Dr. Nevins has taught courses in international studies, literature, writing, and film, focusing on the Caribbean and African Diaspora. She is the author of several books, including “The Embodiment of Disobedience: Fat Black Women’s Unruly Political Bodies” from Lexington Press and “Working Juju: Fantastical Imaginings of the Caribbean” from the University of Georgia Press. She has contributed chapters to “Archipelagos of Sound: Transnational Caribbeanities, Women and Music” from the University of the West Indies Press and “Music, Memory and Resistance: Calypso and the Caribbean Literary Imagination” from Ian Randle Publishers. She also contributed a chapter to “The Supernatural Revamped: From Timeworn Legends to 21st Century Chic” from Fairleigh Dickinson University Press.

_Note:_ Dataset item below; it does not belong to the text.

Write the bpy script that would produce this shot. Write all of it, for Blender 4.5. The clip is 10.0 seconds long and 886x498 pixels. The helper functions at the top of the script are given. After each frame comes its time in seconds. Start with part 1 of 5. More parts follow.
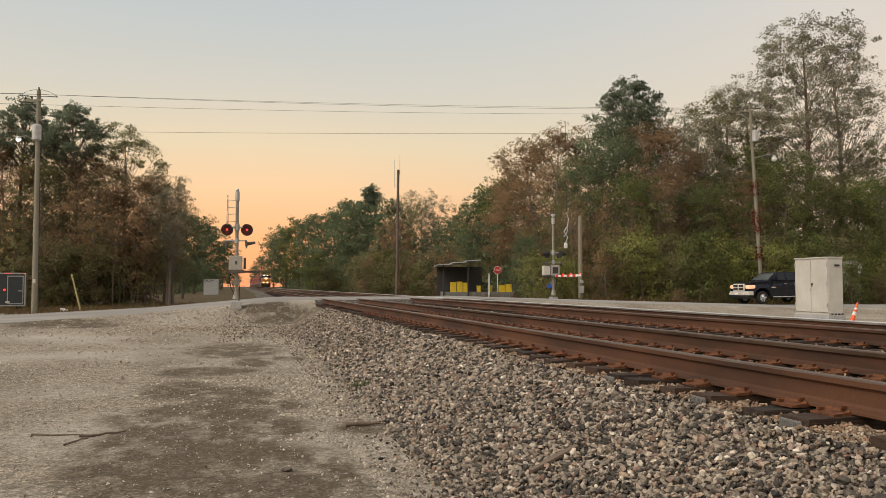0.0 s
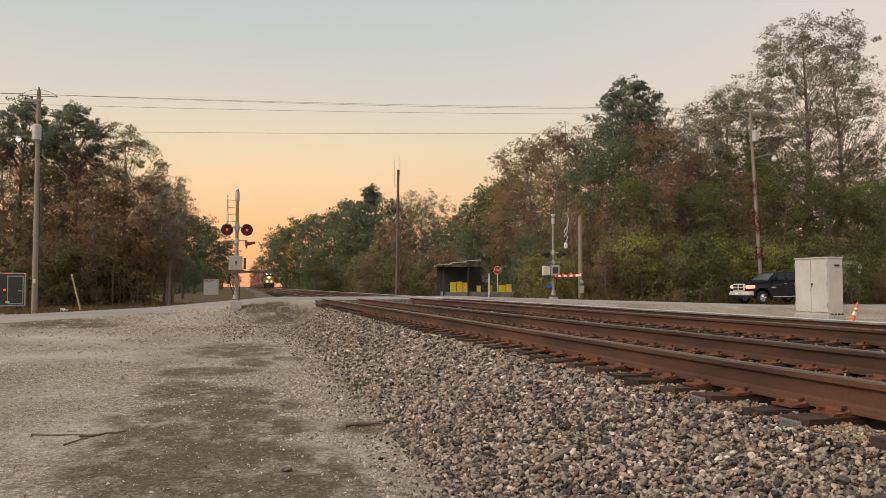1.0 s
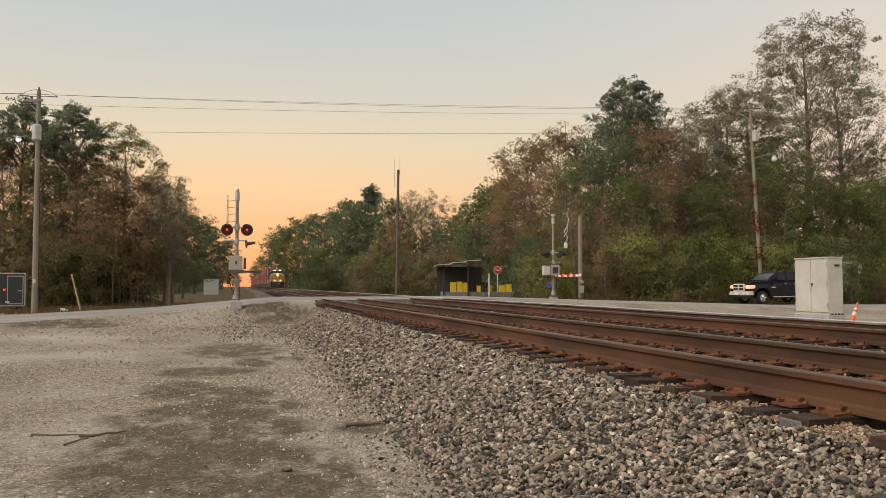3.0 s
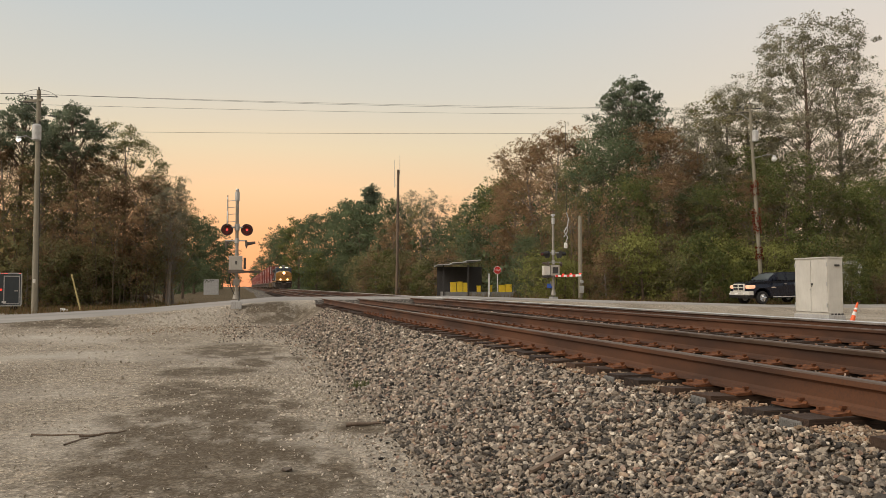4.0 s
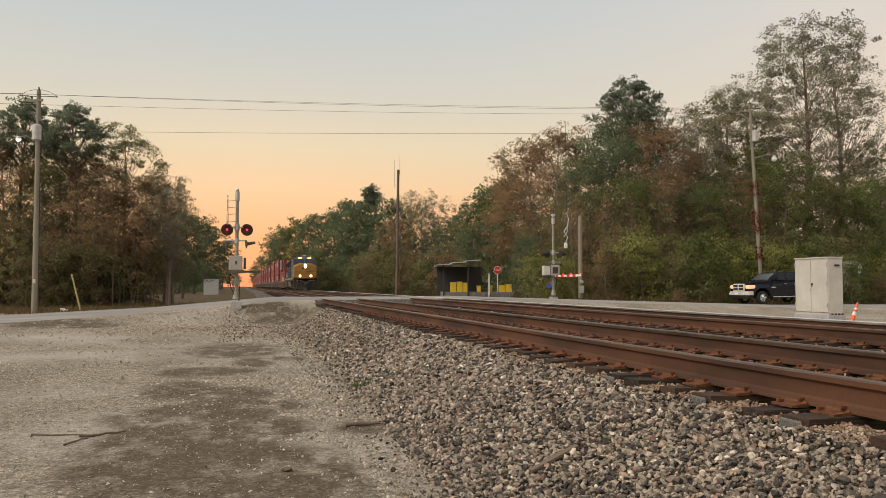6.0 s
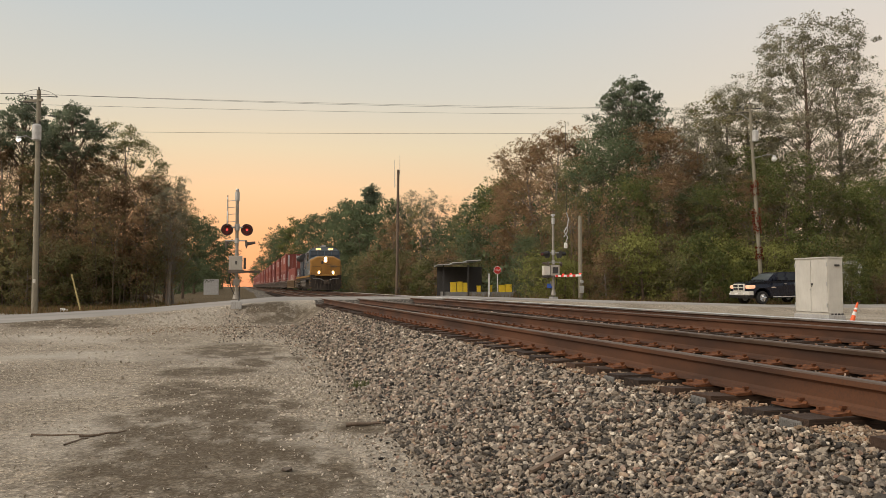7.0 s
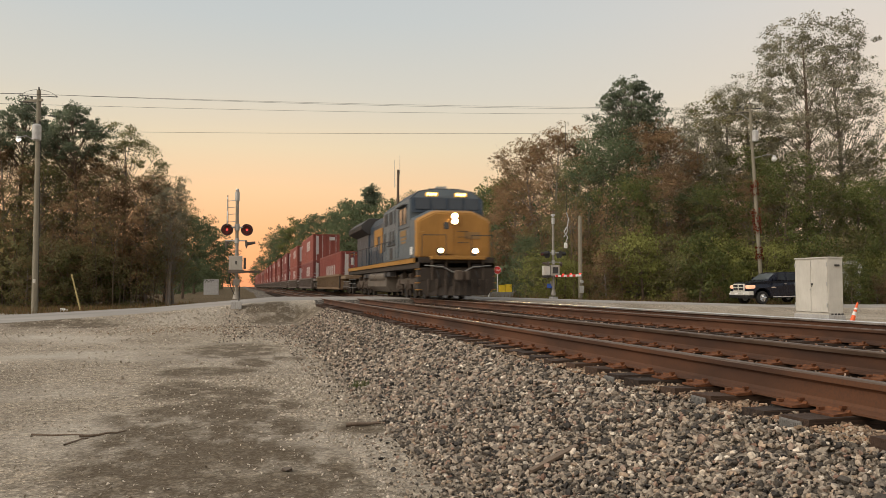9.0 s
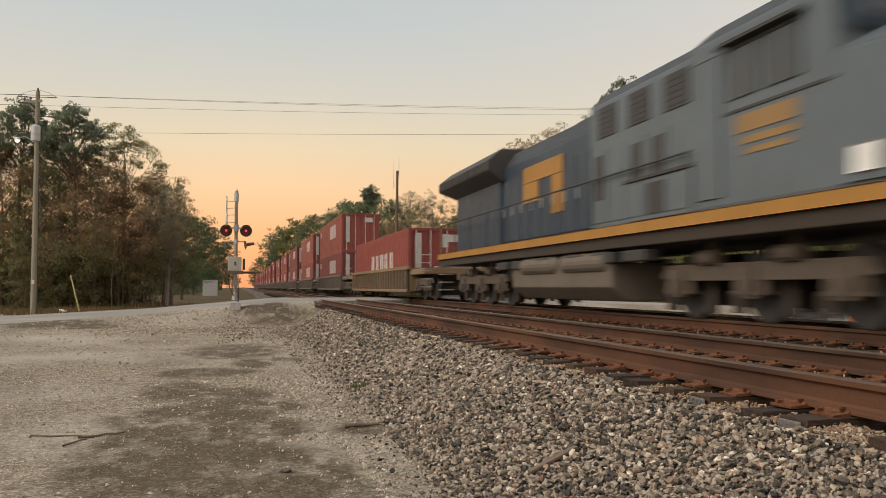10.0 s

Dr. Nevins was the winner of the Small Axe Literary Competition in the short fiction category, and her scholarly and creative writings have been featured in numerous journals, including World Literature Today, MaComére, Small Axe, The Caribbean Writer, Fat Studies, Crab Orchard Review, Feminist Media Studies, Palimpsest, Callaloo: a Journal of African Diaspora Arts and Letters, and Social Semiotics. She is the former associate managing editor of sx salon as well as the former managing editor of Anthurium: A Caribbean Studies Journal and Quadrivium: A Journal of Multidisciplinary Scholarship, and the former associate editor of Gulf Stream Magazine. She has been a presenter at many professional conferences, such as the Annual Caribbean Studies Conference, the Annual National Women’s Studies Association Conference, the Annual West Indian Literature Conference, the International Conference on the Fantastic in the Arts, and the International Conference on Caribbean Literature.